Jakarta (ANTARA) - Kementerian Kelautan dan Perikanan mengembangkan laboratorium bertaraf internasional dalam rangka mencegah penyakit udang sekaligus memastikan mutu produk komoditas udang nasional yang dihasilkan dari berbagai daerah.
"Salah satu dukungan pemerintah adalah dengan mencegah masuk dan tersebarnya penyakit yang menjadi ancaman bagi keberlanjutan industri udang di Indonesia," kata Kepala Badan Karantina Ikan, Pengendalian Mutu dan Keamanan Hasil Perikanan (BKIPM), Rina di Jakarta, Selasa.
Rina mengingatkan bahwa Indonesia dikenal sebagai salah satu eksportir udang terbesar di dunia. Bahkan, lanjutnya, komoditas ini telah diekspor pula ke berbagai negara seperti Amerika Serikat, Jepang, Uni Eropa, negara-negara ASEAN, dan China.
Potensi itu, ujar dia, juga masih bisa ditingkatkan mengingat kebutuhan pangan dunia cenderung mengalami kenaikan dalam hal konsumsi.
Organisasi Kesehatan Hewan Dunia (OIE) telah merilis daftar penyakit ikan dan udang yang harus diperhatikan oleh negara-negara anggota karena memiliki efek yang bersifat global antara lain penyakit White Spot Syndrome Virus (WSSV) dan Infectious Hypodermal Hematopoietic Necrosis Virus (IHHNV) pada udang.
Merespons hal tersebut, BKIPM telah menandatangani kerja sama dengan The Yellow Sea Fisheries Research Institute (YSFRI) China yang memiliki laboratorium yang telah diakui dan ditunjuk oleh OIE sebagai acuan di wilayah Asia untuk penyakit WSSV dan IHHNV.
Rina memaparkan kerja sama tersebut diimplementasikan dalam Twinning Laboratory Program antara BKIPM dengan YSFRI yang berlaku selama tiga tahun.

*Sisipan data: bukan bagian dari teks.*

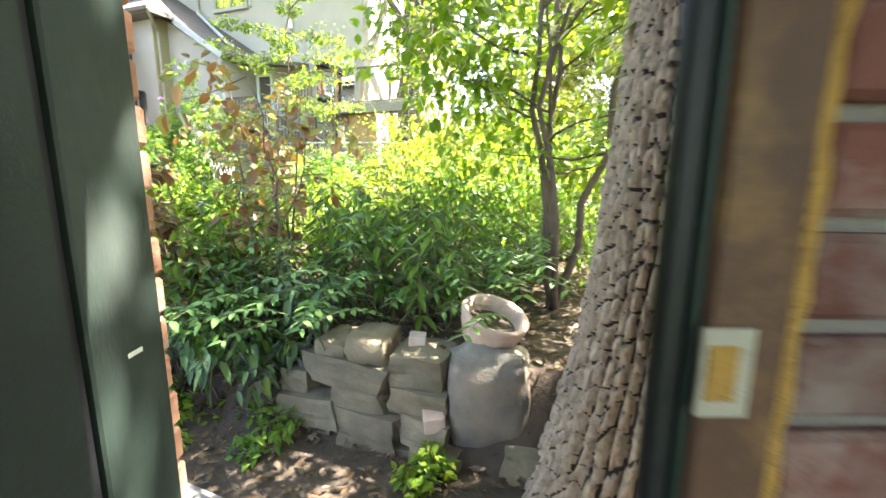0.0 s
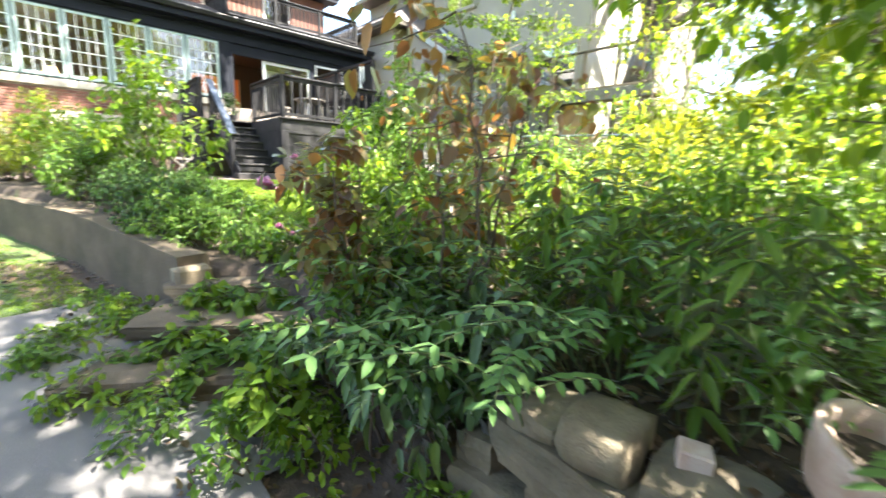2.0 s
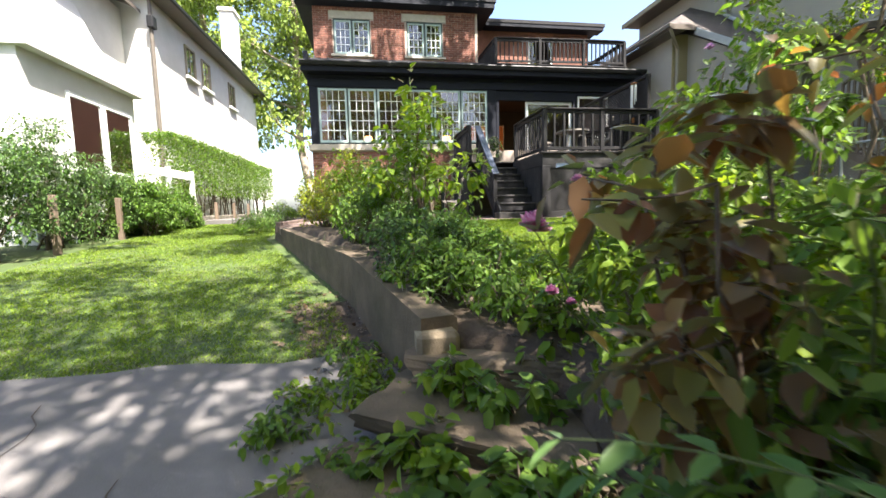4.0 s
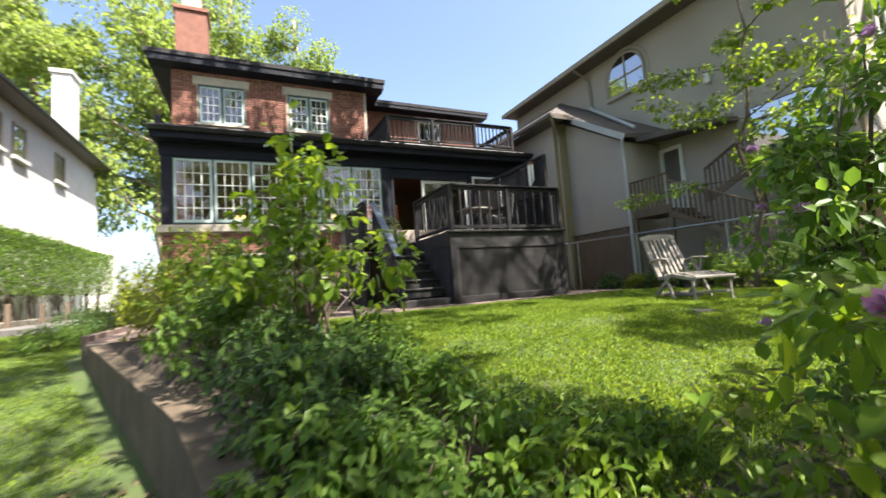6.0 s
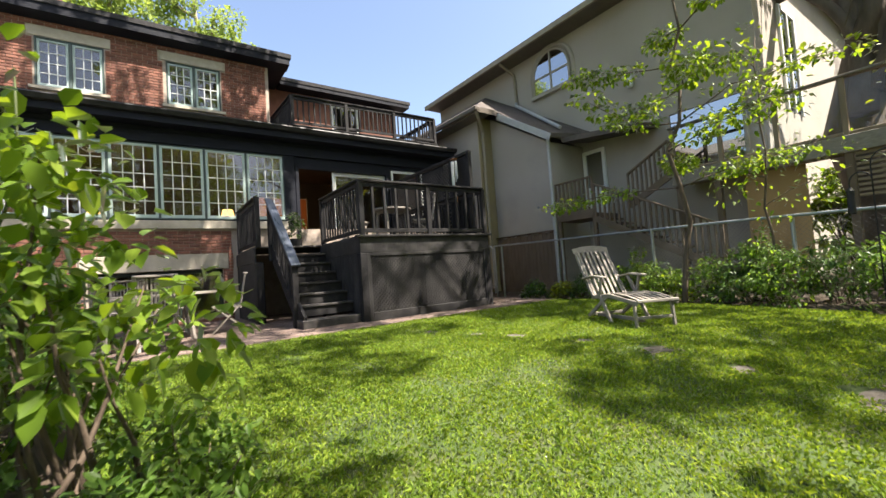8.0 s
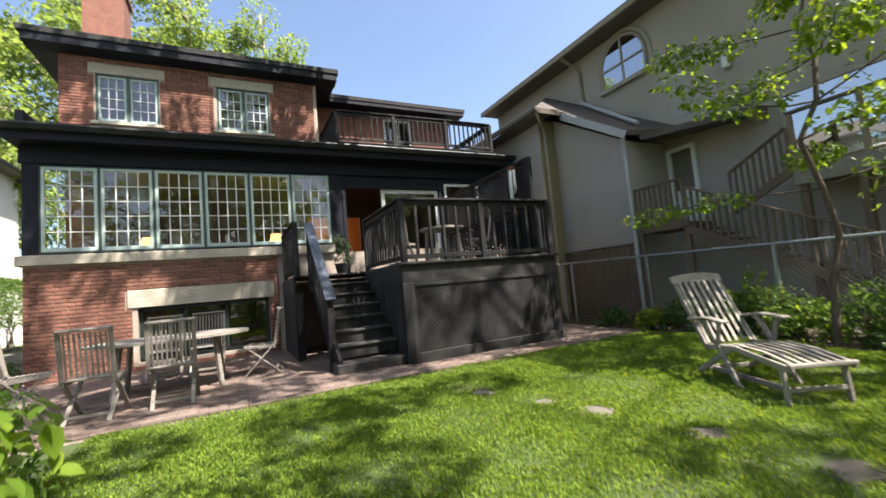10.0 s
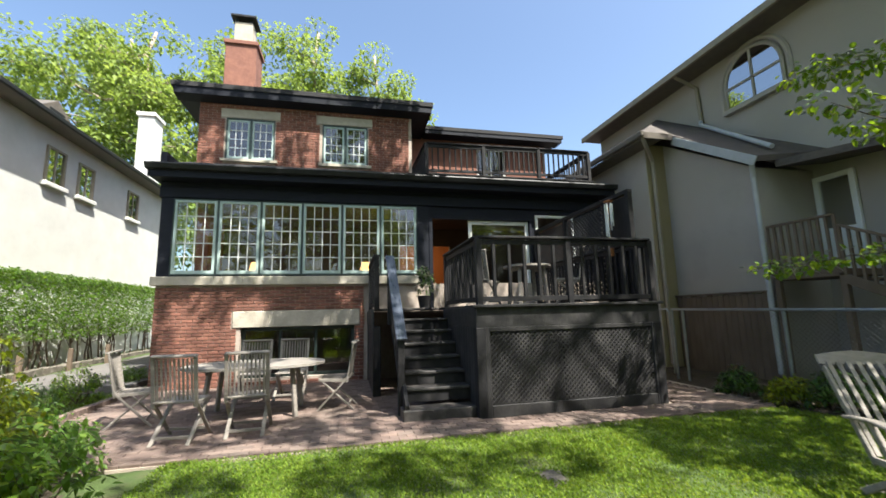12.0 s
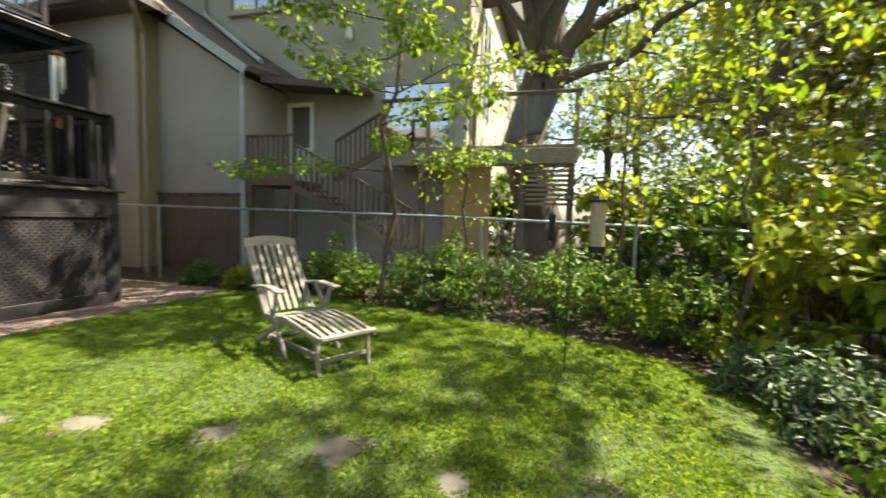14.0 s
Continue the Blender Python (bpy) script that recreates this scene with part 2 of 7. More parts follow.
M_OCHRE = surf("ochre boarded wall", (0.40, 0.25, 0.11), (0.52, 0.34, 0.17), 3, 0.8, 0.3, stretch=(1, 1, 0.3))
M_ROOMWOOD = surf("honey wood", (0.24, 0.09, 0.03), (0.34, 0.14, 0.05), 3, 0.5, 0.2, stretch=(1, 1, 0.2))
M_CURTAIN = surf("pale curtain", (0.38, 0.42, 0.36), (0.47, 0.50, 0.44), 4, 0.9, 0.1)
M_GLASS = glass("window glass", ior=2.2)
M_CLEAR = glass("clear glass", (0.93, 0.97, 0.96), 1.5)
M_MIRRORGLASS = glass("coated glass", (0.16, 0.18, 0.2), 8.0)
M_LAMP = glow("lamp shade", (1.0, 0.5, 0.16), 1.1)
M_SEED = surf("bird seed", (0.40, 0.30, 0.19), (0.55, 0.43, 0.29), 60, 0.9, 0.4)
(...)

"Salah satu target utama kerja sama ini adalah BKIPM memiliki laboratorium berstandar internasional dan diakui oleh OIE untuk menjadi acuan bagi pengujian WSSV dan IHHNV di wilayah Asia Tenggara," jelasnya.
Dikatakan Rina, penyakit ikan termasuk udang telah menjadi tantangan global seiring dengan peningkatan produksi dan perdagangan produk perikanan antar negara.
Bahkan, lanjutnya, banyak negara mengalami kerugian besar karena merebaknya penyakit ikan tertentu, baik yang berasal dari dalam negeri maupun penyakit ikan introduksi, yang timbul sebagai akibat peningkatan perdagangan yang masif.
"Masuk dan tersebarnya penyakit–penyakit tersebut ke dalam suatu wilayah atau negara bukan hanya berbahaya bagi industri budidaya namun juga bagi kelestarian sumber daya hayati ikan, terutama plasma nutfah asli," urainya.